AI agent cost structures work differently. The upfront investment is higher, and the initial deployment takes more architectural thought. But because agents adapt rather than break, maintenance costs drop dramatically over time — early enterprise deployments report approximately 80% reduction in maintenance burden compared to RPA. ROI compounds rather than eroding. One Fortune 1000 manufacturing director documented full payback on AI agent investment in 3.8 months, compared to 22 months for their previous RPA deployment.
| Metric | Traditional RPA | AI Agents | Hybrid (RPA + AI) |
|---|---|---|---|
| Initial cost per workflow | $20K–$200K | $50K–$500K+ | Optimized — each technology deployed at appropriate scope |
| Annual maintenance cost | 15–20% of initial + break-fix costs (70–75% of total budget) | ~80% lower than RPA equivalent; adaptive architecture reduces break-fix | RPA maintenance only on stable layers; agents handle dynamic workflows |
| ROI — Year 1 | 119% (deteriorates fast for complex workflows) | 67–338% depending on use case; 171% average | Fastest: quick wins from RPA + compounding agent ROI |
| ROI — Year 3 | Often negative for complex programs once maintenance is fully loaded | 3–5x better than RPA as agents improve and maintenance drops | Strongest long-term: combined stability + adaptability |
| Process coverage | 30–40% of targeted processes (structured only) | 85% of targeted processes including unstructured data | Maximum coverage: structured and unstructured addressed |
| Exception handling | Fails or escalates — humans handle all exceptions | Reasons through exceptions; escalates only what requires human judgment | AI handles exceptions; RPA executes deterministic steps cleanly |
| Real-world example | Invoice processing from fixed-format vendor templates in stable ERP | Smilist: 3,000+ daily claim status checks across payer portals with MFA and variable layouts | Customer support: AI classifies and responds; RPA executes legacy system credits |
What does the automation landscape look like by the end of 2026 — and what should businesses do now?
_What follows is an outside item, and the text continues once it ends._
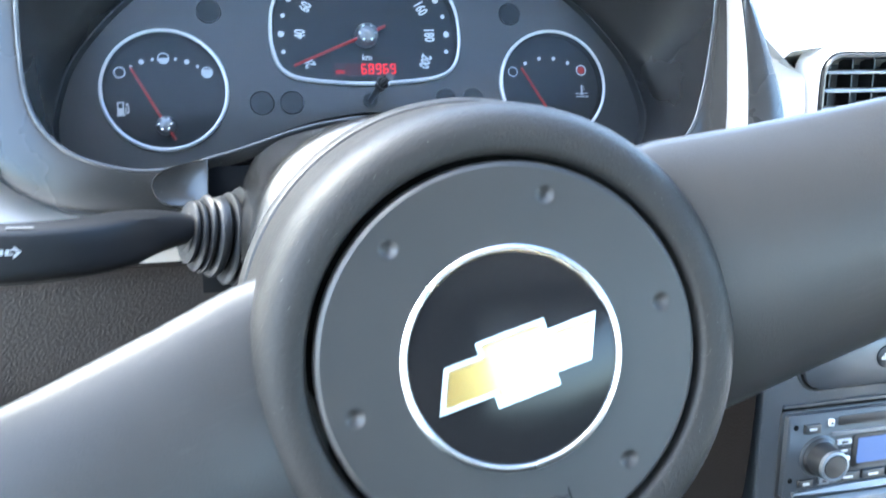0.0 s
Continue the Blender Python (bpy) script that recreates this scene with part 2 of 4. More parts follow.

The data from Gartner, Forrester, and enterprise deployment studies points toward a clear direction. Gartner projects 40% of enterprise applications will embed AI agents by end of 2026 — an eightfold increase from less than 5% in 2025. Inquiries about multi-agent systems surged 1,445% from Q1 2024 to Q2 2025. 79% of organizations have implemented AI agents and 96% of IT leaders plan expansion in 2026. The shift is not theoretical. It is already underway.
For organizations planning their automation strategy, the practical implication is not to abandon existing RPA investments — it is to stop routing new complex workflows through an architecture that was not built for them. Existing RPA bots handling stable, structured processes should continue running. New automation investments for complex, multi-system, exception-heavy workflows should go through AI agents or hybrid IPA architectures.
"The most successful organizations don't choose between AI agents and RPA — they create intelligent automation ecosystems where both technologies work together, each handling the problems it was designed for."
The practical starting point for any organization: identify the workflows currently consuming the most maintenance developer time in your existing RPA program. Those are the best candidates for migration to AI agents — not because agents are universally superior, but because those specific workflows are exhibiting exactly the characteristics (interface instability, frequent exceptions, multi-system coordination) that agents were built to handle and RPA was not.